Unnamed: 0,BusinessName,BusinessType,AddressLine1,AddressLine2,AddressLine3,PostCode
0,Amazon EU SARL,Retailers - other,Unit DC1 Prologis,Boscombe Road,Dunstable,LU5 4FE
1,Amazon UK Services Ltd,Retailers - other,Unit 8 To Unit 8A,Badgers Rise,Brogborough,MK43 0ZA
2,Baxter Storey,Restaurant/Cafe/Canteen,Amazon,Unit DC1 Prologis,Boscombe Road,LU5 4FE
3,Baxter Storey,Restaurant/Cafe/Canteen,Amazon.co.uk,Unit 8,Badgers Rise,MK43 0ZA
4,Baxter Storey at Amazon Co UK Ltd,Other catering premises,Amazon Co Uk Ltd,Boundary Way,Hemel Hempstead,HP2 7LF
5,Amazona Zoo,Restaurant/Cafe/Canteen,Hall Road,Cromer,Norfolk,NR27 9JG
6,Servest at Amazon,Restaurant/Cafe/Canteen,,1 Flaxley Road,Kingston Park,PE2 9EN
7,Amazon UK Services Ltd,Distributors/Transporters,30 Watchmead,Welwyn Garden City,Hertfordshire,AL7 1LT
8,Baxter Storey @ Amazon Daventry,Restaurant/Cafe/Canteen,Amazon,Royal Oak Way North,Royal Oak,NN11 8QL
9,Amazon UK Services Ltd,Restaurant/Cafe/Canteen,Amazon Distribution Centre,Robson Way,Ellistown,LE67 1GQ


## Further Work

Items for further exploration.

### Updating the database
It may be useful to be able to update the database as new data files are released.

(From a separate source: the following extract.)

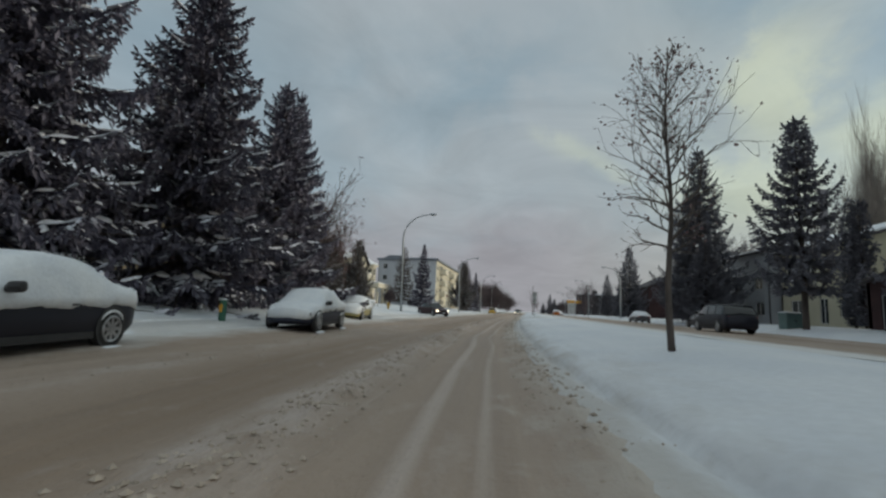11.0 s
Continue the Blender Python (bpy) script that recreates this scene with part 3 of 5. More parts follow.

*pandas* does not natively provide a method for upserting data into a `sqlite` database, but others have explored this feature: https://www.ryanbaumann.com/blog/2016/4/30/python-pandas-tosql-only-insert-new-rows

### Normalising the Data

The data relating to *Scores* was originally structure and then flattened. We could pull the *Scores* data out into a separate table, perhaps with inspection date?